In fact, no such averment had been made
in any of his affidavits before this Court. Arguments must be based
on and be supported
by a pleaded case – a new case, not pleaded
by an applicant and not responded to by an opposing party, cannot be
introduced
in heads of argument for the first time.
Costs
[28]
The last issue to be decided is the
issue of costs.
[29]
In so far as costs are concerned, this Court has a broad
discretion in terms of section 162 of the LRA to make orders for
costs
according to the requirements of the law and fairness.
[30]
The requirement of law has been interpreted to mean that the
costs would follow the result. In considering fairness, the conduct
of the parties should be taken into account and
mala fides
,
unreasonableness and frivolousness are factors justifying the
imposition of a costs order.
[31]
In
Zungu v
Premier of the Province of KwaZulu-Natal and Others,
[3]
the
Constitutional Court confirmed that the rule that costs follow the
result does not apply in labour matters. The Court should
seek to
strike a fair balance between unduly discouraging parties from
approaching the Labour Court to have their disputes dealt
with and,
on the other hand, allowing those parties to bring to this Court (or
oppose) cases that should not have been brought
to Court (or opposed)
in the first place.
[32]
Mr Khomola for the Respondents submitted that a cost order
should be made in favour of the Respondents. He submitted that the
application
had no merit and was opportunistic. Mr Khomola argued
that it was filed only to frustrate the Respondents and because the
CCMA
proceedings did not find in favour of the Applicant. This
application was only filed after the CCMA dismissed the Applicant’s
case. Mr Khomola argued that the Applicant could not refer to any
specific section of the POPCRU constitution that was contravened
and
this application should not have been brought.
[33]
Mr van As for the Applicant submitted that the application
deals with a question of compliance with POPCRU’s constitution
and whether there is either compliance or not and in the event that
the Court finds that the voting was irregular and that there
was no
compliance with the constitution, there is no reason why the cost
should not follow the result. He further submitted that
the Applicant
was entitled to approach this Court, in addition to approaching the
CCMA.
[34]
This is a case where the Court has to strike a balance,
considering the requirements of law and fairness. The generally
accepted
purpose of awarding costs is to indemnify the successful
litigant for the expense he or she has been put through by having
been
unjustly compelled to initiate or defend litigation.
[35]
In
Public
Servants Association of SA on behalf of Khan v Tsabadi NO and
others,
[4]
it was emphasized that:
‘…
unless
there are sound reasons which dictate a different approach, it is
fair that the successful party should be awarded her costs.
The
successful party has been compelled to engage in litigation and
compelled to incur legal costs in doing so. An appropriate
award of
costs is one method of ensuring that much earnest thought and
consideration goes into decisions to litigate in this court,
whether
as applicant, in launching proceedings or as respondent opposing
proceedings.’
[36]
In my view, this is a case where a cost order is warranted.

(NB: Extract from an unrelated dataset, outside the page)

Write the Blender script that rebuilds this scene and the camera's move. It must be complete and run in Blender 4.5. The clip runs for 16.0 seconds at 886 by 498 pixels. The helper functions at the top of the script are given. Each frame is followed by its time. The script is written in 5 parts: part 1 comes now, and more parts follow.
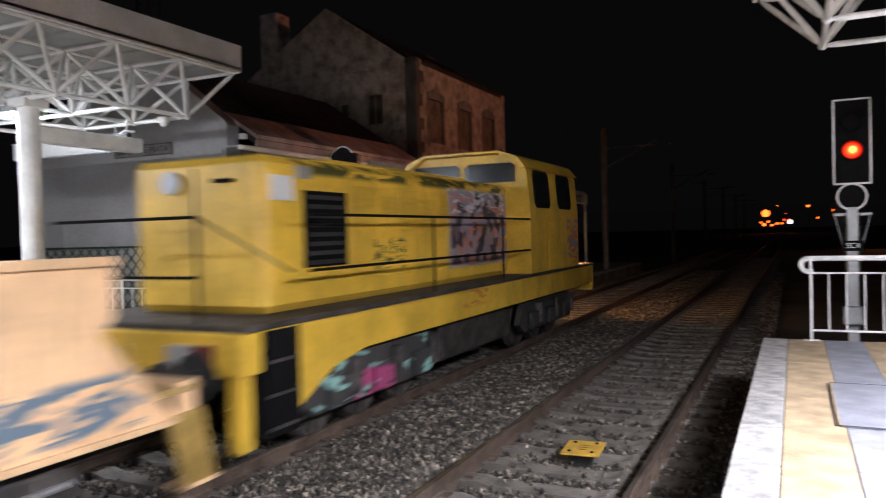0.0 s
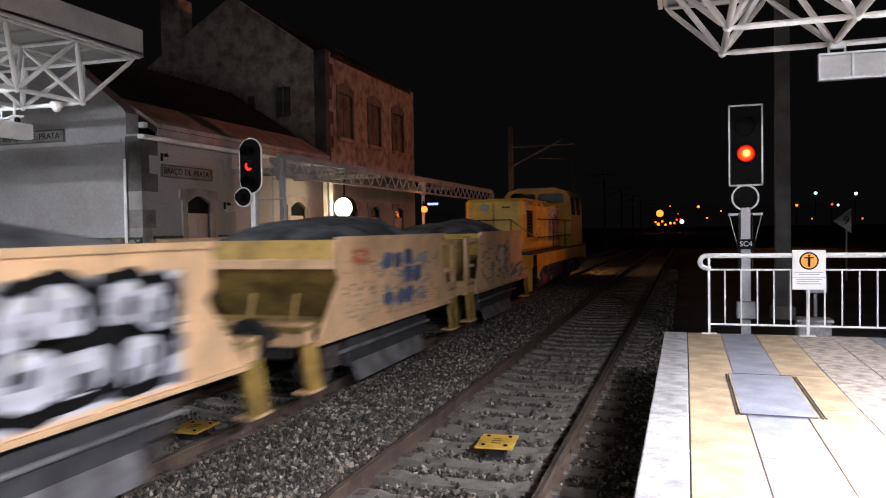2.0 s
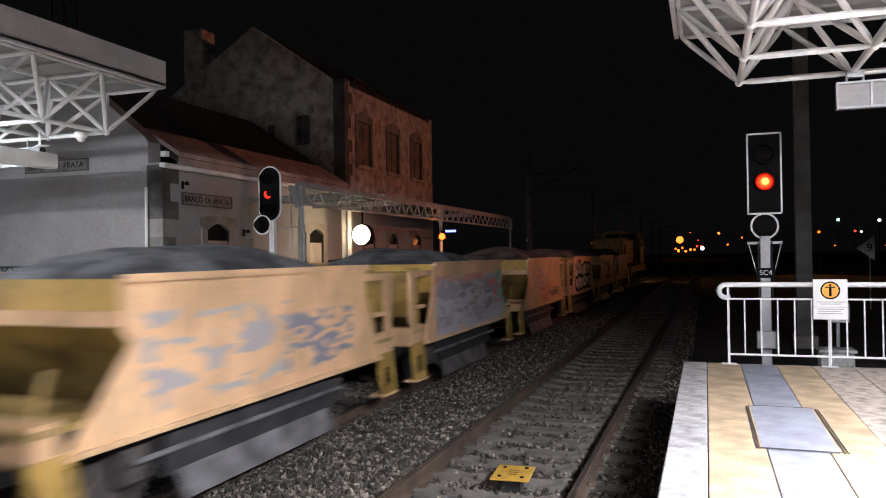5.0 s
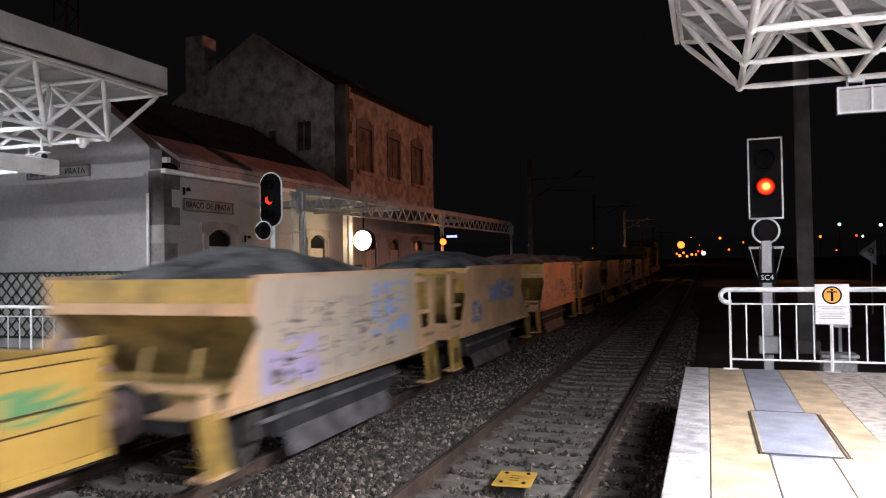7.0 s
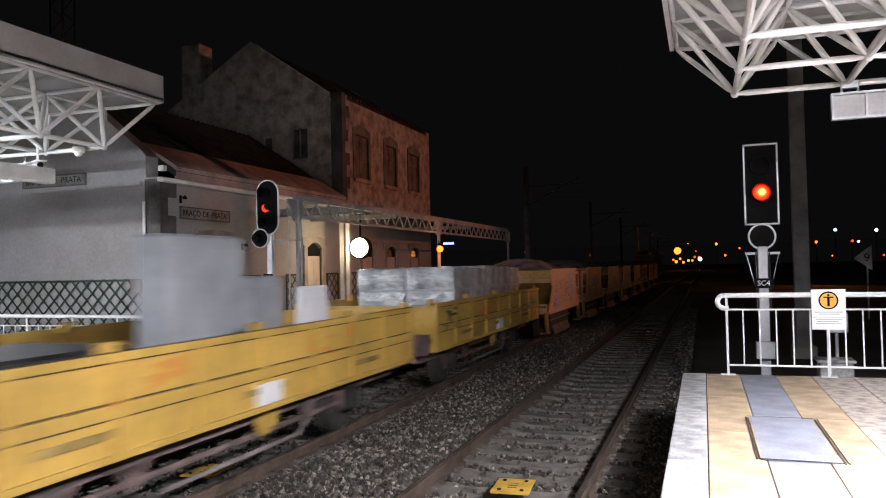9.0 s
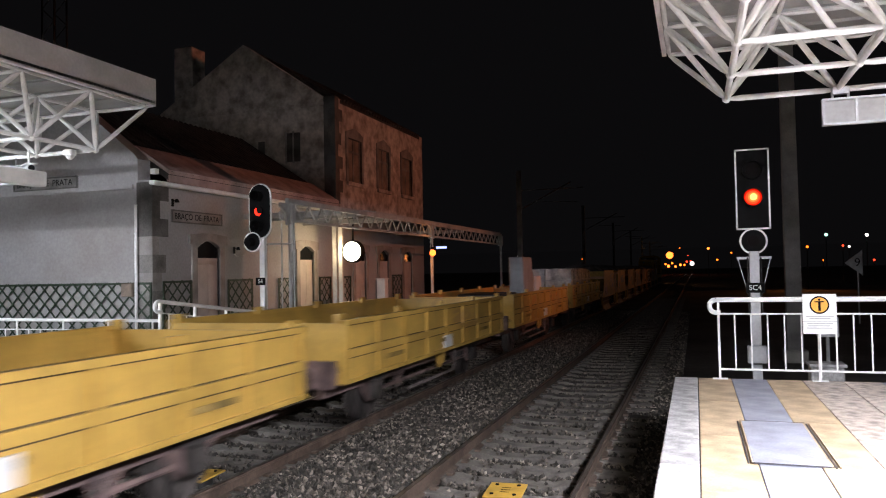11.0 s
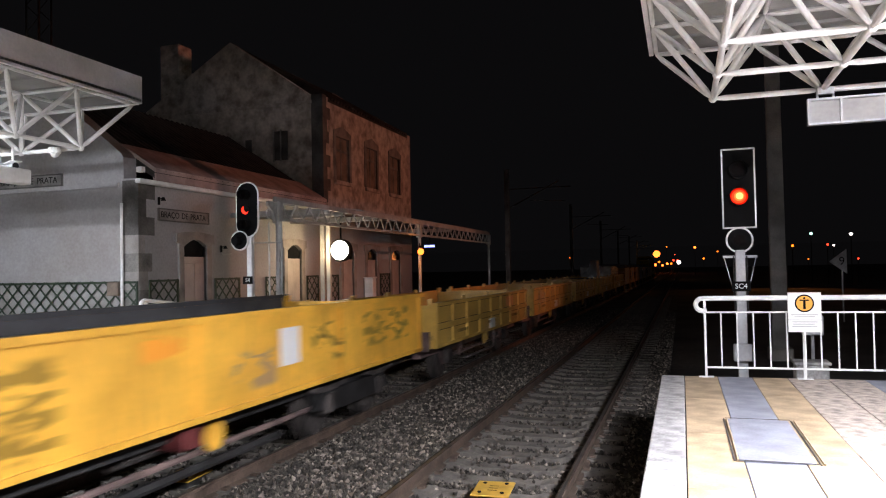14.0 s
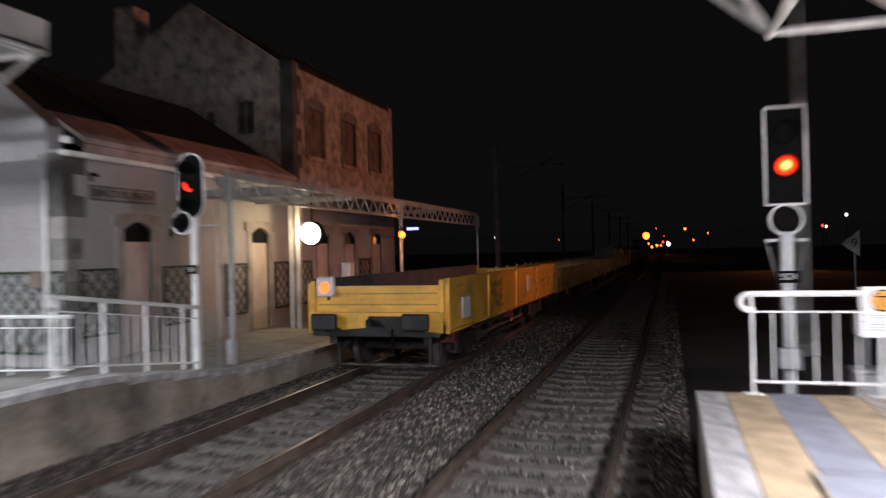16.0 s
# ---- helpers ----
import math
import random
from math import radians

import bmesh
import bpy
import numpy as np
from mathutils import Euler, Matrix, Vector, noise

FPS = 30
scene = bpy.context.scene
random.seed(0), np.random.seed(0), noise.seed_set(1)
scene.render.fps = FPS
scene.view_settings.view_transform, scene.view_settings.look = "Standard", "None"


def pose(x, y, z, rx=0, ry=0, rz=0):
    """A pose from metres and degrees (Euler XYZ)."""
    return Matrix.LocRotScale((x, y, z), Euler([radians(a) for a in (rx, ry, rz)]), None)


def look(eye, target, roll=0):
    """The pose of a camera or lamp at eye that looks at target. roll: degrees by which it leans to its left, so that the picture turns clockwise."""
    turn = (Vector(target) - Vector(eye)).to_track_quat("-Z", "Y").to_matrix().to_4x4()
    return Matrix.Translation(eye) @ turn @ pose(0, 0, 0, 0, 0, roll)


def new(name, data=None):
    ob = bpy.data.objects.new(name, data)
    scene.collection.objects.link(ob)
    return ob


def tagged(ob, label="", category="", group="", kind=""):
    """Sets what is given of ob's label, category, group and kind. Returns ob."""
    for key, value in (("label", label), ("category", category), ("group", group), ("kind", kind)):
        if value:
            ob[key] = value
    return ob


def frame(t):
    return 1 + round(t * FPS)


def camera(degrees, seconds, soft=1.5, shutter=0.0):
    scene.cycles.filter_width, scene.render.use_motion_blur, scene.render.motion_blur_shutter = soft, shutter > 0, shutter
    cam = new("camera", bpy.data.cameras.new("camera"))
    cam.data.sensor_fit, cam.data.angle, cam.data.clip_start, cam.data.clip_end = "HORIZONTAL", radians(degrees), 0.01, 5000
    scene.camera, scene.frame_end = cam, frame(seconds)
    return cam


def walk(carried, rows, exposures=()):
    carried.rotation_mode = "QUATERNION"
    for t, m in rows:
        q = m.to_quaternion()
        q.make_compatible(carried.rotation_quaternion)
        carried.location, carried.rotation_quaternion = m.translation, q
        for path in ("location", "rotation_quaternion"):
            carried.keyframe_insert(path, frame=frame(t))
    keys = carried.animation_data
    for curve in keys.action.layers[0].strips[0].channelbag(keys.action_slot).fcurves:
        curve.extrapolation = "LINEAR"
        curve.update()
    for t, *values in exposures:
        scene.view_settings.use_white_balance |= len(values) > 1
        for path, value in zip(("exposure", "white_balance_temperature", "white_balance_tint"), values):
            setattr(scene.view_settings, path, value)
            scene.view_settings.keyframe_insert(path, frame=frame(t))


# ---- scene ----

This is more so as the Applicant was legally represented and did not
approach this Court as an unrepresented layperson. When the
Respondents’ opposing affidavit was filed, it should have been
evident to the Applicant and his legal representatives that the
grounds for attacking the lawfulness of the Respondents’

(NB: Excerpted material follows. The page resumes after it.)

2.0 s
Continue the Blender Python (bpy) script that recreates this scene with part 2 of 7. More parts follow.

dismissal of the Applicant’s appeal and the averments regarding
the contravention of the POPCRU constitution were not sustainable
or
properly pleaded in that it relied on the incorrect constitution, yet
this application was persisted with.
[37]
A cost order is a method of ensuring that decisions to
litigate in this Court are taken with due consideration of the law
and the
prospects of success.
In casu,
it is evident that the
Applicant persisted with his application without any reflection as to
the content of the answering affidavit
and the possible prospects of
success.
[38]
The conduct of the Applicant forced the
Respondents to oppose a meritless application
and fairness
dictates that they cannot be expected to endure enormous costs to
defend this litigation.
[39]
In the premises, I make the following
order:
Order
1.
The application is dismissed;
2.
The Applicant is to pay the Respondents’ costs.
Connie Prinsloo
Judge of the Labour Court
of South Africa
Appearances:
For
the Applicant:
Advocate
M J van As
Instructed
by:
Mashiane
Moodley Monama Attorneys
For
the Respondents:
Advocate
M L Khomola
Instructed
by:
Cawood
Inc Attorneys
[1]
Act
66 of 1995, as amended.
[2]
GN
1665 of 1996: Rules for the Conduct of Proceedings in the Labour
Court.
[3]
[2018]
ZACC 1
; (2018) 39 ILJ 523 (CC) at para 24.
[4]
[2012]
ZALCJHB 17; (2012) 33 ILJ 2117 (LC) at para 176.